Gennaro directed and produced "Souls in the Game," a co-production of the Archdiocese of Boston and St. John's Seminary, which was posted to the seminary's YouTube channel in May 2023. As of May 6, 2024, the film has almost 6,000 views. For Gennaro, it's an honor just to be nominated.

"It's definitely a win for the archdiocese and the seminary. Just to showcase that we're still relevant in this world," she said.

The nominations were announced on April 9. When Gennaro received the list of nominees via email, she searched for the words "Souls in the Game." When she found it, she felt "a little bit of shock and disbelief."

"There was definitely a moment of imposter syndrome, where I was like, 'There's absolutely no way this is possible, I'm not capable of doing anything that could be considered nomination-worthy . . .' And then generally just excitement and feeling very honored that my work has been recognized in a way that I didn't think it ever could be," she said.

Currently, the most prominent award in Gennaro's office, located on the third floor of the Archdiocese of Boston's Pastoral Center in Braintree, is a "Dundie," a fictional award from the sitcom "The Office." The shelves are lined with books on faith and filmmaking. On her desk, there is an image of the Holy Family, next to a coffee mug with Marilyn Monroe's face on it. To Gennaro, film is an art form that can bring people closer to God, like paintings and stained-glass windows.

"Film in and of itself is an art," she said. "It's a more modern art in many ways, but it can bring to life truth, beauty, and goodness, and can speak to people's hearts and minds in a way that other things can't."

"Souls in the Game" was the most ambitious project of her career.

"It was a lot to manage and care for," she said. "My primary focus the entire time was telling a compelling and powerful story that truly relays the experience of the seminarians on the basketball team. And so, any time it felt overwhelming, I returned to the story and what I was trying to do."

St. John's Seminary Basketball Coach Patrick Nee and Father Peter Schirripa, then a seminarian, approached Gennaro with the idea of making a movie about the team.

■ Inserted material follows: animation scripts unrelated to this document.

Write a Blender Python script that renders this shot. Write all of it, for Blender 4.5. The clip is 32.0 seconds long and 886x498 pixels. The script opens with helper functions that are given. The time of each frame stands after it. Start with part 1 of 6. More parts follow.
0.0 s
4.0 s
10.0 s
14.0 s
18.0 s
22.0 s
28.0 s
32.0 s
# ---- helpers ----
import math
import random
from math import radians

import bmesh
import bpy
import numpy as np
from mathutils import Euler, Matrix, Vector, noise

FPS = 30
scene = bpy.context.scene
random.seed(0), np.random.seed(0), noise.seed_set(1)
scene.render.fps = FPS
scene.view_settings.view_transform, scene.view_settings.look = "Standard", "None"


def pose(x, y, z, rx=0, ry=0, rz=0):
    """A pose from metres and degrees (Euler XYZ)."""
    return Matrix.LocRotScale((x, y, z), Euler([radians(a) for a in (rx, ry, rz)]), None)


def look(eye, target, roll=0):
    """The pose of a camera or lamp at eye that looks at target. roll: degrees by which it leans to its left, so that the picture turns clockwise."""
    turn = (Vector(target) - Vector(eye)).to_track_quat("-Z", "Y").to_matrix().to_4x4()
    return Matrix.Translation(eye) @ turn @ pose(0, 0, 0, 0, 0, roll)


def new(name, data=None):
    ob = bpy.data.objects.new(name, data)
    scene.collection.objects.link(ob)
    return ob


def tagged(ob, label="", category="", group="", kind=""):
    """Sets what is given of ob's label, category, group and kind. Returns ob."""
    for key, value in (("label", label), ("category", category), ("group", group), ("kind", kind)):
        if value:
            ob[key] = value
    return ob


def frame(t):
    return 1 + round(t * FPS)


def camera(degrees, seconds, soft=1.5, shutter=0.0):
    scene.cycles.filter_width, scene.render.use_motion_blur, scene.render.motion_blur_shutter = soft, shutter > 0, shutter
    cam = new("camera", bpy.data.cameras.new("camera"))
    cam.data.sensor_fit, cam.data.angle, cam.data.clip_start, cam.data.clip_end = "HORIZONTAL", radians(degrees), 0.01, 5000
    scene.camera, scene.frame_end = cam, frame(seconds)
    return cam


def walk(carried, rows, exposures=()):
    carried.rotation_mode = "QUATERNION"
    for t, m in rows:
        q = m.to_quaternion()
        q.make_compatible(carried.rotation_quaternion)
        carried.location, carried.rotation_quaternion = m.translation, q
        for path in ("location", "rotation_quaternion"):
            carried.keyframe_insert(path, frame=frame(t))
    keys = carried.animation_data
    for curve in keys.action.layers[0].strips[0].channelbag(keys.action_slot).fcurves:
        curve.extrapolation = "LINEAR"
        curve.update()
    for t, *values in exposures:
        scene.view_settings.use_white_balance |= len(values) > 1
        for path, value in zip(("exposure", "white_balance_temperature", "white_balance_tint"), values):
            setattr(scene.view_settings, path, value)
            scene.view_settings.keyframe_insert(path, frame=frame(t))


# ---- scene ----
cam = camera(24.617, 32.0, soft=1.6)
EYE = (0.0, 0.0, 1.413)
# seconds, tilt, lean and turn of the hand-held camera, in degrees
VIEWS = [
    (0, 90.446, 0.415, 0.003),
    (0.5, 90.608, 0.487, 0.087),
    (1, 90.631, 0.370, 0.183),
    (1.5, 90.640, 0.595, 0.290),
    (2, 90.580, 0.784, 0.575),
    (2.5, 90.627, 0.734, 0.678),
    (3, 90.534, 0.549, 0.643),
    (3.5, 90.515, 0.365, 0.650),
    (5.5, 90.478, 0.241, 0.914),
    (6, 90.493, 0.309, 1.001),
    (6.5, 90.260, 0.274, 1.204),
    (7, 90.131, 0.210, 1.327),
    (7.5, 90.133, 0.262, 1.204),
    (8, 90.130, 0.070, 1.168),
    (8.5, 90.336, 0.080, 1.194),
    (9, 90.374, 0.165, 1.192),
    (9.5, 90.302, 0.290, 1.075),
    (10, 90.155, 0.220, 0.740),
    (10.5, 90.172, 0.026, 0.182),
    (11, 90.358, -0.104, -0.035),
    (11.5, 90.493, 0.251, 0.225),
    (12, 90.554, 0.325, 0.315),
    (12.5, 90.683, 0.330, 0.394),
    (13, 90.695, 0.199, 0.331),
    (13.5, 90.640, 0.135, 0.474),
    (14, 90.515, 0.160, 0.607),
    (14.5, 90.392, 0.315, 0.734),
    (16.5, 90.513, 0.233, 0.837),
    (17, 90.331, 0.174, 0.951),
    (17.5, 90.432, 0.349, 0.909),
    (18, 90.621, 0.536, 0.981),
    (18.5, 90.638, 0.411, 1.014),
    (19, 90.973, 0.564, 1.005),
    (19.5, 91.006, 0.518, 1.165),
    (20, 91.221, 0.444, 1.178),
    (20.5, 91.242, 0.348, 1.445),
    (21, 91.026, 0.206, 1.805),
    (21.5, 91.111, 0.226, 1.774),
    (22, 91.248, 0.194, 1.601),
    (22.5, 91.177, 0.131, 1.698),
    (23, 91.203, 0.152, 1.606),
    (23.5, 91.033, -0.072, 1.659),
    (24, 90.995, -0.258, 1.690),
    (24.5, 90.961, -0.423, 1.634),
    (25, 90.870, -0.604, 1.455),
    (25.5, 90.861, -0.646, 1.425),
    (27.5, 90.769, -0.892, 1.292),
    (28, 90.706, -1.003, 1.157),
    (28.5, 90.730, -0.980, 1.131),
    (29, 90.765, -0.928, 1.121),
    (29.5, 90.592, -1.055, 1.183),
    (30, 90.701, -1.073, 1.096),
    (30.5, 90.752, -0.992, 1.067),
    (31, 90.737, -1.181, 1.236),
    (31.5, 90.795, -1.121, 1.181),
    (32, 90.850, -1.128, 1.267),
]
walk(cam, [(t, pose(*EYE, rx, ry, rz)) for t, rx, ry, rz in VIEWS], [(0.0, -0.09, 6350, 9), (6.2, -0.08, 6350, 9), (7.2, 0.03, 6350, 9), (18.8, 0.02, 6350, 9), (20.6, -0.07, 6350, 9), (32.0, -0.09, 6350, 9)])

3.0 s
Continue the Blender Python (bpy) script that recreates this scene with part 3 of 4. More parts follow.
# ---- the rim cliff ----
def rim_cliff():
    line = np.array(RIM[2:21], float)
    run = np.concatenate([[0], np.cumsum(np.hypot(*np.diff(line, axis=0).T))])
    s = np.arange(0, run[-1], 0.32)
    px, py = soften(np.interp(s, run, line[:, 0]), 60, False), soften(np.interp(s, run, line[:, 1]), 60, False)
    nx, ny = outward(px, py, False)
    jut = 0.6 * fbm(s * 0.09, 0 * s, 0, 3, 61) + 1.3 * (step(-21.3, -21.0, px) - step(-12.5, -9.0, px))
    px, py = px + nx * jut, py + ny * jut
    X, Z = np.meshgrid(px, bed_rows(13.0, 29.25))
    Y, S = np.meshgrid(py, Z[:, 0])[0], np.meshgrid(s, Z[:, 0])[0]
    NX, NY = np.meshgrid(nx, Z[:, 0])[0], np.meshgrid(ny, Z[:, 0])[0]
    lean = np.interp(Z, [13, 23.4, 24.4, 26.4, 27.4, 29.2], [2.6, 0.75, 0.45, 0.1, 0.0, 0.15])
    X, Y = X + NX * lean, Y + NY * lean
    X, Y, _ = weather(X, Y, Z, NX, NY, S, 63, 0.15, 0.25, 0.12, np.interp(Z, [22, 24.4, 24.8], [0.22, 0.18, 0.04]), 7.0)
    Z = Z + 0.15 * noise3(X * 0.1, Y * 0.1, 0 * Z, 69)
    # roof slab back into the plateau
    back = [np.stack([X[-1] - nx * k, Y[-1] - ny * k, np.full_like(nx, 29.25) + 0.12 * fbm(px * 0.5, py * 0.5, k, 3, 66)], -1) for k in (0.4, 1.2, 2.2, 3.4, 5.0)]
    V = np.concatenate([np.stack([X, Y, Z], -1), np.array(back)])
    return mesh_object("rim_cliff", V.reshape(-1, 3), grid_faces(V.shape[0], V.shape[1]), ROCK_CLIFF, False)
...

"I just sat down with them and heard them out a little bit," she remembered, "and as they're talking, I immediately saw the documentary, the movie in my mind. I could just picture some particular scenes of the stories they were telling me."

Speaking to The Pilot on May 6, Father Schirripa, parochial vicar of the South Boston Catholic Collaborative, said that it was a "pleasure" to work with Gennaro.

"This was something that means a lot to me, and means a lot to other people," he said, "and is a great vehicle to share the Gospel."

At first, he thought that there would be no interest in a movie about the team, but he was impressed by Gennaro's ability to "capture what God has been doing through sports at St. John's Seminary."

Gennaro said that it was "a blast" getting to know the seminarians during filming.

"They're all a bunch of really good guys," she said, "a lot of solid men who truly are pursuing the Lord and desiring to be good and holy priests, to serve others."

Prior to "Souls in the Game," Gennaro had never made a sports documentary. It was challenging, she said, because she had to simultaneously be involved in every moment while also maintaining a filmmaker's perspective.

"It's almost like a conflict of self," she said. "I'm actively present at the tournament, and I want to be cheering the guys on, but at the same time, I'm trying to think about the next shot and whose audio we're getting and where we are going next to make sure we capture everything."

She had two cameramen shooting "constantly" to get the action without missing anything. Each camera provided a different point of view.

"A wider shot of the game is kind of how you view it on television or when you're in the stands," she said, "but those close-up shots really get you into the heart of everything. They compel your movie; you feel like you're a part of the team."

Her faith informed every aspect of the production. Each shoot began and ended with prayer.

"I always made sure that the Word was at the center of everything we did," she said. "And mostly it was making sure that the reality of who the seminarians are shone through. It was really about referencing who they are as individuals, and their dignity and their value, as well as their pursuit of their vocation, which I think is in and of itself an incredibly Catholic perspective."

Gennaro sees a "cheese factor" in many faith-based productions (her favorite films are "Rear Window" and "You've Got Mail") and tries to avoid it in her own work by emphasizing high production values and "authentic stories."

"Not trying to ham it up or beef it up," she explained, "or hit people over the head in a certain way, but really just subtly live in the authenticity of the story."

While he was being filmed, Father Schirripa was nervous. He didn't want his real life to look "phony," and in the end, it didn't.

"Ann did such a good job, and her team, of being a fly on the wall and capturing a lot of very authentic and raw human moments, which I think is what makes the film quite powerful," he said.

"We were pretty pleased with the result," Deacon Marcelo Ferrari, who also features in the film, told The Pilot in a May 6 interview. "We were overjoyed with how wonderfully the film had turned out."

He wanted people to know about the basketball team, and more importantly, the "camaraderie" between the seminarians.

"We never had any major hopes for the film," he said, "other than that it served what God wanted it to do."

To him, the real story of "Souls in the Game" is "Christ's work in us through the game of basketball.

"To see that others are recognizing that story is really exciting," he said.